§ Problem statement
Scan the records below. List lines holding "with".

[Start]

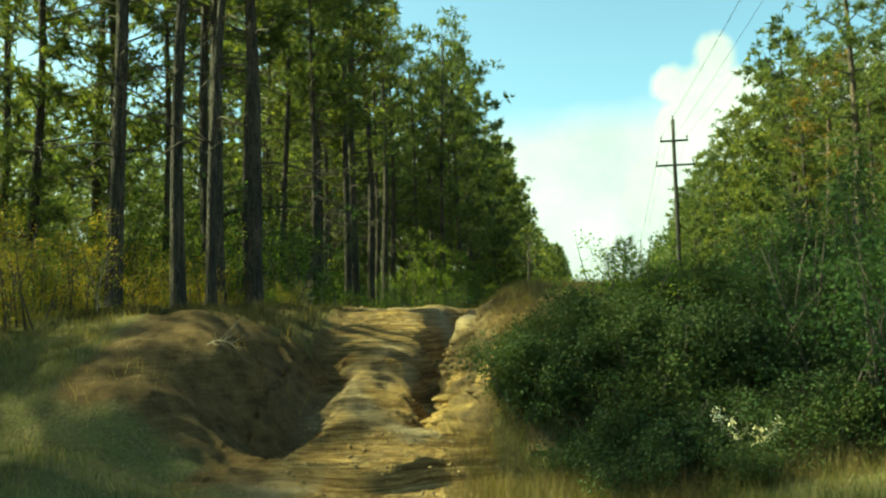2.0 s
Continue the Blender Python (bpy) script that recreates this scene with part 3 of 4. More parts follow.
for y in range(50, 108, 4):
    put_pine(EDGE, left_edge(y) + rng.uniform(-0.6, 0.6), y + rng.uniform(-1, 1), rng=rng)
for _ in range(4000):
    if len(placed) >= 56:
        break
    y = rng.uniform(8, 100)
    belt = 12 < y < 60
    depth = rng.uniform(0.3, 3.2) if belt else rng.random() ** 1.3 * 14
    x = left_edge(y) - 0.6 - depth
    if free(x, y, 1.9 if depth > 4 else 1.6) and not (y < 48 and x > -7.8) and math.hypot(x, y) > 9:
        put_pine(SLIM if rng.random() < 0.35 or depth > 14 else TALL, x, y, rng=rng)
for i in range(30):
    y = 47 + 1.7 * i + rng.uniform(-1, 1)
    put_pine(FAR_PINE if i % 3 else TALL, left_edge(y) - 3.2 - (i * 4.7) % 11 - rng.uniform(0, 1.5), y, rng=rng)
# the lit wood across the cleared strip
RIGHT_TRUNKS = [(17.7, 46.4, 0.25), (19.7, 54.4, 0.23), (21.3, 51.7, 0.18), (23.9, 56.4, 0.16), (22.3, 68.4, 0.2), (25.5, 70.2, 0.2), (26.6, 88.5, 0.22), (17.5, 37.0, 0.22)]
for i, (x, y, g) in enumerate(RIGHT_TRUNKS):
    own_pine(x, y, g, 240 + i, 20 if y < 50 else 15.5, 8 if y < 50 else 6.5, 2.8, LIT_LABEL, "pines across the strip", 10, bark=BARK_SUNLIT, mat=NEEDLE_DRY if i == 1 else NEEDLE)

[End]
[Start]

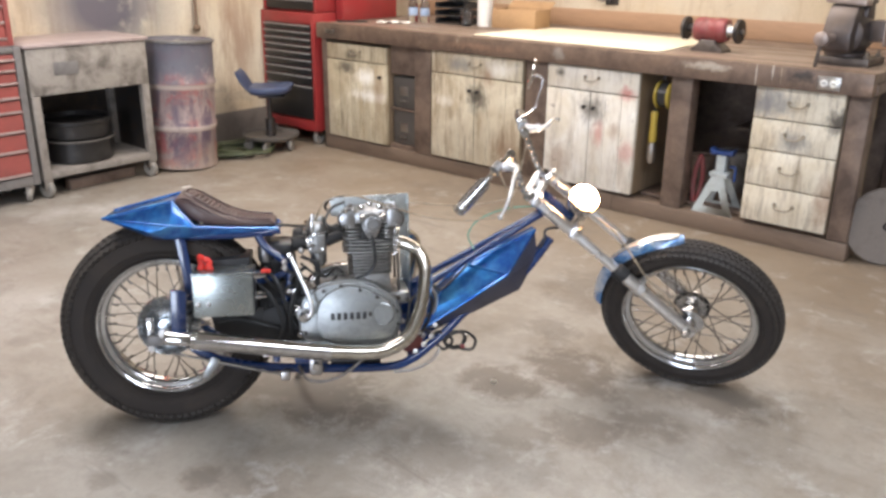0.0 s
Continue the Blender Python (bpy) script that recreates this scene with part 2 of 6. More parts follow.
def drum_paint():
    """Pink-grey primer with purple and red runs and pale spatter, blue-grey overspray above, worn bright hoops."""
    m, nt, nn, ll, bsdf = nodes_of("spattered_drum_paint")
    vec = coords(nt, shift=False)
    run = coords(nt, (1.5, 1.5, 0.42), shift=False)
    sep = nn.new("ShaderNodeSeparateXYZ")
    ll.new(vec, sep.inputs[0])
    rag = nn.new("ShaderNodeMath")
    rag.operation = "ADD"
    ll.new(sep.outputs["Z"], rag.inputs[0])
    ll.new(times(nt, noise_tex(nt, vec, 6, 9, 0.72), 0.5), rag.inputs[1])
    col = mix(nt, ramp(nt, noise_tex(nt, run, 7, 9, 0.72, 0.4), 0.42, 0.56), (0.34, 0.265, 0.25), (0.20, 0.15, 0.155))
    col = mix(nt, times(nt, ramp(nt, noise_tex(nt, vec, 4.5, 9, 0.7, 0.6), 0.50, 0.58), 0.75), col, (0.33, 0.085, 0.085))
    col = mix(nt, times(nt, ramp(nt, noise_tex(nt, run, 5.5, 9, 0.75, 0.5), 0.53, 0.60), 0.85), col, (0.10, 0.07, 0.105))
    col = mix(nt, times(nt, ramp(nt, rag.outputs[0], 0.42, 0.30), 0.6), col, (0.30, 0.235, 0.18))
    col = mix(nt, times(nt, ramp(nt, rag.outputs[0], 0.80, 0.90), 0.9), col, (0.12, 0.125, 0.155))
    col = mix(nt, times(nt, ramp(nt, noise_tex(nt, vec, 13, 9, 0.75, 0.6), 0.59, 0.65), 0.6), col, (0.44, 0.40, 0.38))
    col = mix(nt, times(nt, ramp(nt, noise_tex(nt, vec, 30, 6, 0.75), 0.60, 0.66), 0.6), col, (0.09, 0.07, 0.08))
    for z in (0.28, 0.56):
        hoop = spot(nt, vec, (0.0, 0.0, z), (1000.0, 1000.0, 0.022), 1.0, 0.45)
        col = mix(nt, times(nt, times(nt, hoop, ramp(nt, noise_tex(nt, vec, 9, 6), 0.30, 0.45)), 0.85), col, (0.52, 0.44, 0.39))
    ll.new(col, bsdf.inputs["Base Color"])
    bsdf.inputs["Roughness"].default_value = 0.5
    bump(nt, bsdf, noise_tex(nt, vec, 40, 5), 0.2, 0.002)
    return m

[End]
[Start]

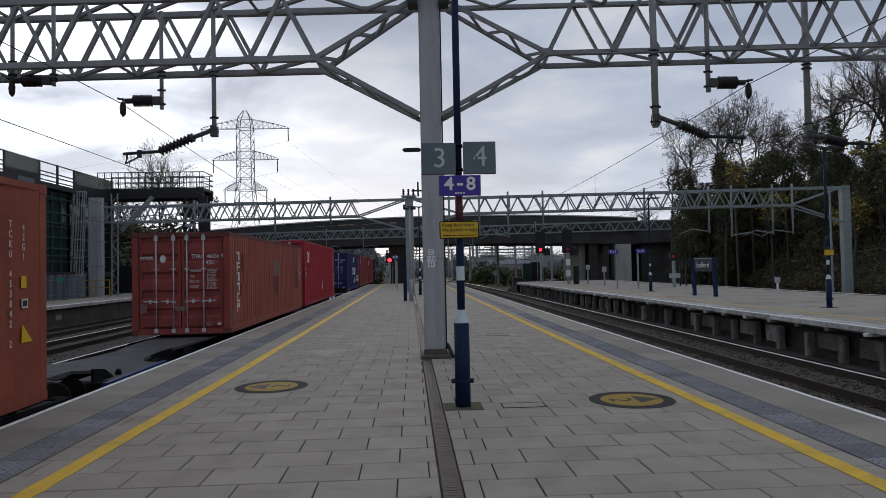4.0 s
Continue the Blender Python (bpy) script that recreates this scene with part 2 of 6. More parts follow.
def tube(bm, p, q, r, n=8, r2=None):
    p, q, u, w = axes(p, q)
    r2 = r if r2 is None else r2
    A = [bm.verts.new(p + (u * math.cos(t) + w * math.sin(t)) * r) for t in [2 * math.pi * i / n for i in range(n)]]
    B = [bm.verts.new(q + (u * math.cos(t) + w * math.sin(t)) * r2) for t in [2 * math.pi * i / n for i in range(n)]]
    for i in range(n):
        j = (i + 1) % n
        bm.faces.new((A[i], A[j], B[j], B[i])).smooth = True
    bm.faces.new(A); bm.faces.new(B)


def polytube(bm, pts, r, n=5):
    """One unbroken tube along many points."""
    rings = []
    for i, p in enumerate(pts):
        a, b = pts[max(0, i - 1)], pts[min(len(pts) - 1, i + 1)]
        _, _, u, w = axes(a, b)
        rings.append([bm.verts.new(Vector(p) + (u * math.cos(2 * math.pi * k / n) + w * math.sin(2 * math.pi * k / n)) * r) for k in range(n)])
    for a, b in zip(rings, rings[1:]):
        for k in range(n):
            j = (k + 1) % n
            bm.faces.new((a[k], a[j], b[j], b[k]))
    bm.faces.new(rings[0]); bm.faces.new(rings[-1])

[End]

§ Task answer
Continue the Blender Python (bpy) script that recreates this scene with part 3 of 4. More parts follow.
Continue the Blender Python (bpy) script that recreates this scene with part 2 of 6. More parts follow.
    """Pink-grey primer with purple and red runs and pale spatter, blue-grey overspray above, worn bright hoops."""
Continue the Blender Python (bpy) script that recreates this scene with part 2 of 6. More parts follow.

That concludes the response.